What other designers would you say were influential in changing the way women dressed at this time?
There’s no question that Chanel had a massive influence. That’s real, it’s not a myth – you feel it in the press from the period. I also think that Mariano Fortuny had an influence that was quite important; he was crucial in the “orientalist” turn in the early twentieth century, and that appropriation of design elements from various so-called “Eastern” cultures was taken up all over the place.
I don’t know if you’ve seen the Strand magazine article from 1883 where they tried to predict the coming century’s fashion trends, but it’s pretty off the market (apparently they thought the future would be like Alice in Wonderland). Why do you think they were so wrong?

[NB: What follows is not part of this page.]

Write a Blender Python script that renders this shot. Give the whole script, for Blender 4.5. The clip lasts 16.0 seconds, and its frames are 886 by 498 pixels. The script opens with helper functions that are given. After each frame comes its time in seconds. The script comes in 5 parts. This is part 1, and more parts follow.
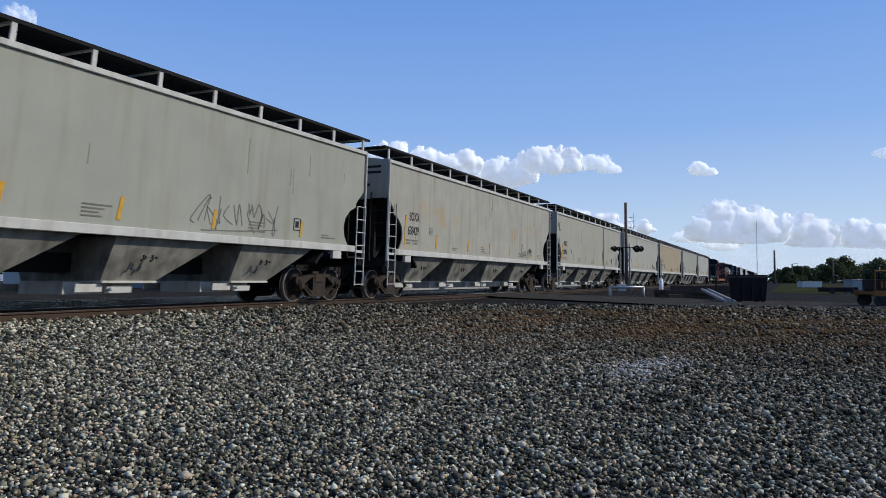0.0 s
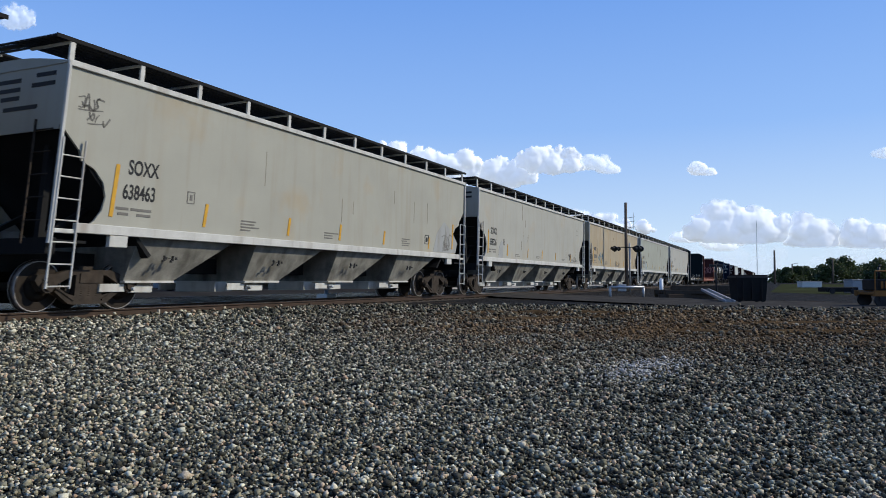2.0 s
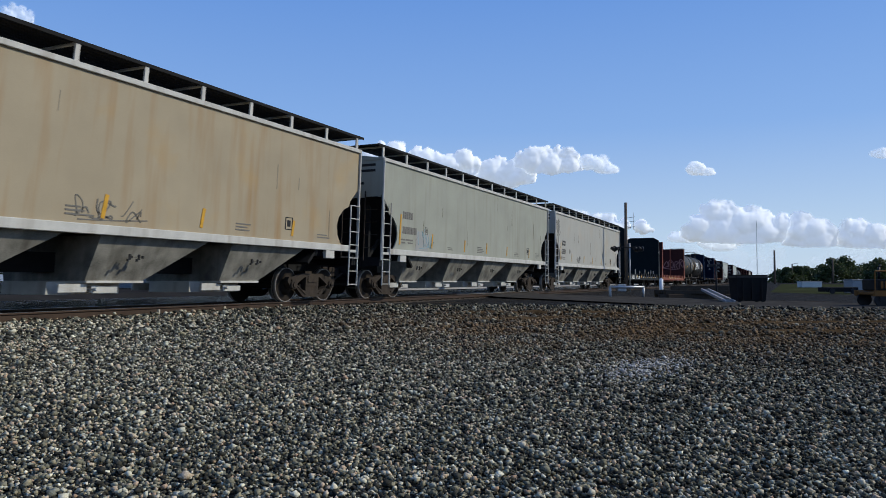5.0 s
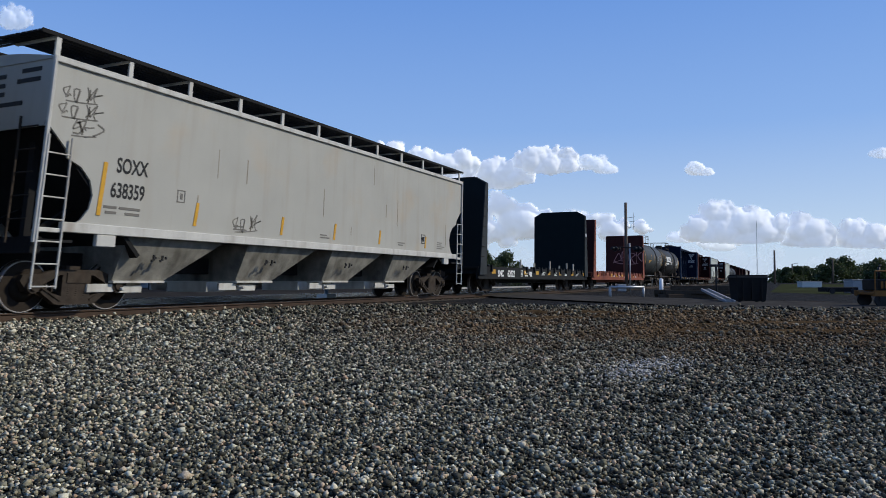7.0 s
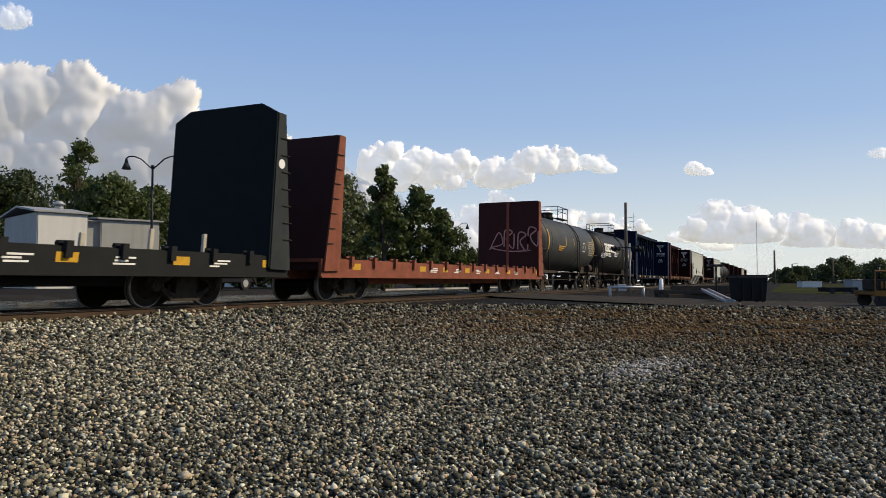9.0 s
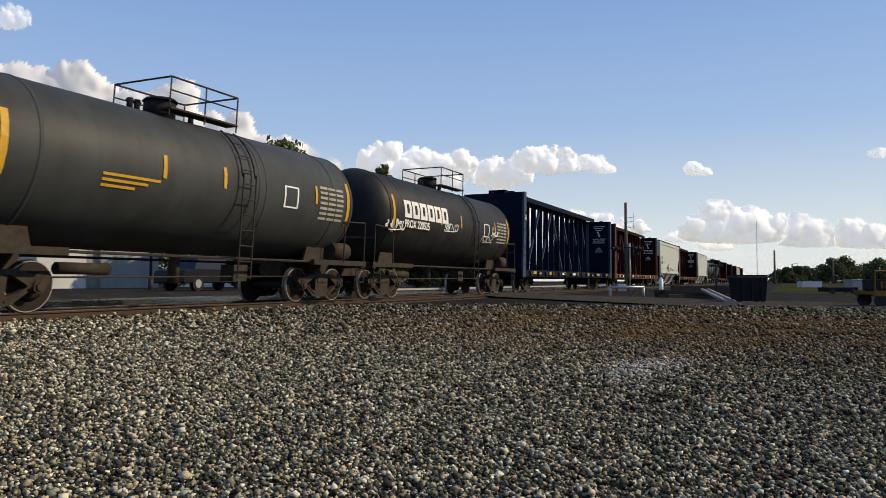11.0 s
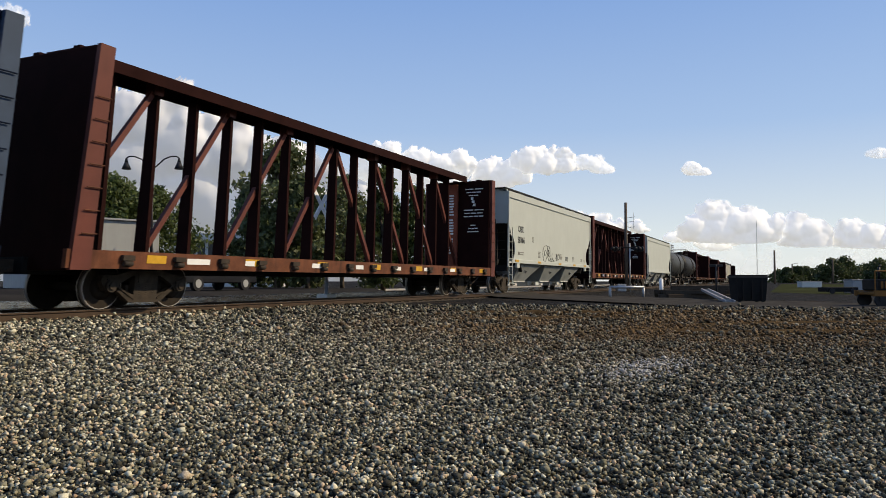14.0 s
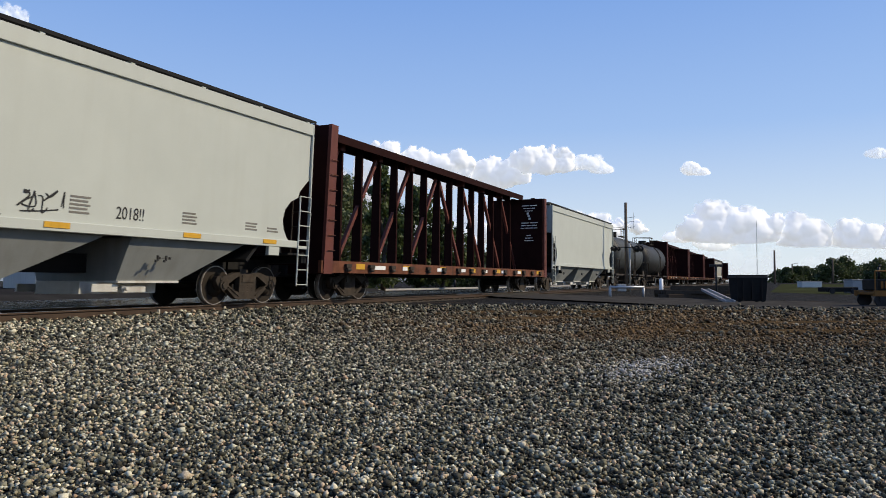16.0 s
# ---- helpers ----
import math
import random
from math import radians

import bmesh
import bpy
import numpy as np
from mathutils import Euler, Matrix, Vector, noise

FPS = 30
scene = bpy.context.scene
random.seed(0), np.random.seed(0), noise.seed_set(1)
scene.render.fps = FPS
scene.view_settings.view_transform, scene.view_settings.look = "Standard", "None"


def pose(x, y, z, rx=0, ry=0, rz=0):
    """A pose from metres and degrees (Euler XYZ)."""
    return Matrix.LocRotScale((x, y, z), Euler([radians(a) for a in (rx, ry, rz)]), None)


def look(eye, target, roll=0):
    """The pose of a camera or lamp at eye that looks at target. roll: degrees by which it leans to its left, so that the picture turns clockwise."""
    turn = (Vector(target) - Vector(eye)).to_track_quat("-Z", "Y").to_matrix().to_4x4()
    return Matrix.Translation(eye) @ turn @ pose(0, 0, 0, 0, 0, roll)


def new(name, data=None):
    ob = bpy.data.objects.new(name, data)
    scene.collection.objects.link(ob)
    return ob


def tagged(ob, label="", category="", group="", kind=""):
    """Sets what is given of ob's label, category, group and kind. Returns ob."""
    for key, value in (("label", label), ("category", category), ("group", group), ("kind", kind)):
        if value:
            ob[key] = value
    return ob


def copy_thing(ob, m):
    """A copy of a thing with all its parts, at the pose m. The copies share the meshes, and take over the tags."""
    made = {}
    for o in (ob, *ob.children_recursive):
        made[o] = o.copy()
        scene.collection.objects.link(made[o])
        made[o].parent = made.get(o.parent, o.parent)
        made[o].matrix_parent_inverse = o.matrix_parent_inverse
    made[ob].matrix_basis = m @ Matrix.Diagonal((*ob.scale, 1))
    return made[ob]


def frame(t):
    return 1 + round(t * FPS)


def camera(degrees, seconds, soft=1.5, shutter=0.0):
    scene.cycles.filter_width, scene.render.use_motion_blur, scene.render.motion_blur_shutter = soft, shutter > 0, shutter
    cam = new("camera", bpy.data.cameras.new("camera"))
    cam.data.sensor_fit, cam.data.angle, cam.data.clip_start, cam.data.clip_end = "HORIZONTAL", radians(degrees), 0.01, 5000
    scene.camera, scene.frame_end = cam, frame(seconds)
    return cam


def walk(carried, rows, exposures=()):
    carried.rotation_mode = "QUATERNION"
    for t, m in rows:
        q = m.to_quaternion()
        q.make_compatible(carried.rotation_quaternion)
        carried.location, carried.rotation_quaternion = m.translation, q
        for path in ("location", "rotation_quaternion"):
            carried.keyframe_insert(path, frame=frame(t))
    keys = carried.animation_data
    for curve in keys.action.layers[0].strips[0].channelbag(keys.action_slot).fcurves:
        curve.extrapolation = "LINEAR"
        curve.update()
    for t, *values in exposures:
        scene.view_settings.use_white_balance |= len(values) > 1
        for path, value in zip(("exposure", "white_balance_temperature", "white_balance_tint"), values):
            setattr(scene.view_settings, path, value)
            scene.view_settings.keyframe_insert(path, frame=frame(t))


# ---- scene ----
cam = camera(62.2, 16.0, soft=0.7, shutter=1.9)
# the small camera reads its picture from the top row to the bottom row, so that fast things lean
scene.cycles.rolling_shutter_type, scene.cycles.rolling_shutter_duration = "TOP", 0.03
TURN = 24.6          # the view lies this far to the left of the track's line (+x)
EYE = (0.0, 0.0, 0.72)
walk(cam, [(0, pose(*EYE, 92.51, 0, TURN - 90)), (16, pose(*EYE, 92.51, 0, TURN - 90))],
     [(0, -0.12, 6400, 9), (1, 0.05, 6400, 8), (2, 0.06, 6400, 8), (3, -0.02, 6400, 7), (4, -0.15, 6300, 7), (6.5, -0.17, 6400, 8), (7, -0.15, 6400, 9), (8.0, -0.04, 6600, 9), (8.8, 0.08, 8500, 9), (12, 0.12, 8500, 9), (14.5, 0.18, 8500, 10), (16, 0.15, 7500, 10)])

# ---- light ----
SUN_AZ, SUN_EL = -62.0, 35.0
sun = new("sun", bpy.data.lights.new("sun", "SUN"))
sun.data.energy, sun.data.angle, sun.data.color = 3.3, radians(0.5), (1.0, 0.92, 0.78)
_d = Vector((math.cos(radians(SUN_AZ)) * math.cos(radians(SUN_EL)), math.sin(radians(SUN_AZ)) * math.cos(radians(SUN_EL)), math.sin(radians(SUN_EL))))
sun.matrix_world = look(_d * 60, (0, 0, 0))
world = bpy.data.worlds.new("sky")
scene.world = world
world.use_nodes = True
wn = world.node_tree
sky = wn.nodes.new("ShaderNodeTexSky")
sky.sky_type, sky.sun_disc = "NISHITA", False
sky.sun_elevation, sky.sun_rotation = radians(SUN_EL), radians(90 - SUN_AZ)
sky.air_density, sky.dust_density, sky.ozone_density = 1.0, 0.6, 2.0
sky.altitude = 1500
# a pale summer haze all round the horizon
wc = wn.nodes.new("ShaderNodeTexCoord")
ws = wn.nodes.new("ShaderNodeSeparateXYZ")
wn.links.new(wc.outputs["Generated"], ws.inputs[0])
wr = wn.nodes.new("ShaderNodeValToRGB")
we = wr.color_ramp.elements
we[0].position, we[0].color = 0.0, (0.56, 0.68, 0.86, 1)
we[1].position, we[1].color = 0.60, (0.085, 0.20, 0.56, 1)
for p_, c_ in ((0.06, (0.52, 0.66, 0.87, 1)), (0.20, (0.27, 0.46, 0.86, 1)), (0.36, (0.165, 0.345, 0.80, 1))):
    we.new(p_).color = c_
wn.links.new(ws.outputs[2], wr.inputs[0])
wx = wn.nodes.new("ShaderNodeVectorMath")
wx.operation = "SCALE"
wx.inputs["Scale"].default_value = 9.3
wn.links.new(wr.outputs[0], wx.inputs[0])
wm = wn.nodes.new("ShaderNodeMix")
wm.data_type = "RGBA"
wm.inputs[0].default_value = 0.86
wn.links.new(sky.outputs[0], wm.inputs[6])
wn.links.new(wx.outputs[0], wm.inputs[7])
wn.links.new(wm.outputs[2], wn.nodes["Background"].inputs[0])
wn.nodes["Background"].inputs[1].default_value = 0.115

SPEED = 15.6         # metres a second, towards -x
VIEW_SHIFT = ((0, 0.5), (0.5, 0.08), (1, 0.6), (1.5, 0.23), (2, 0.38), (2.5, -0.08), (3, -0.05), (3.5, 0.0), (4, 0.24), (5.2, 0.1), (6.5, 0.08), (7, 0.1), (7.5, 0.25), (8, 0.33), (8.5, 0.04), (9, -0.32),
         (10.2, -0.1), (11.5, 0.0), (12, 0.18), (12.5, -0.24), (13, -0.12), (13.5, 0.18), (14, -0.2), (14.5, -0.32), (15, -0.05), (15.5, -0.85), (16, -0.75))
TRACK_Y = 12.85
RAIL_Z = 0.17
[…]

Hmmm! I haven’t seen this gem. I think they were so wrong because they seemed to forget about the principle of innovation. That is, certainly, fashion borrows from and often really recycles the past. But it does so in its own idiom. It’s not like a historical costume. What’s so interesting is that it combines elements of the past with elements of the present. The article about future fashion forgets that this is the innovation structure of fashion, this kind of hybrid of past and present, and seems to just imagine some kind of historical play-acting with hilarious elements for good measure, which looks silly.
What’s your favourite Dior/Schiaperelli/Poiret collection?
I don’t actually have a single favourite collection, I wouldn’t say. Of the three, I really love Poiret’s clothing the best. His pre-WWI work, especially, is stunning. It’s really kind to bodies, that clothing. And the richness, the luxuriousness of it – the colour, the layers, the draping… (This dress on slide 12? Come on! Sooo gorgeous.)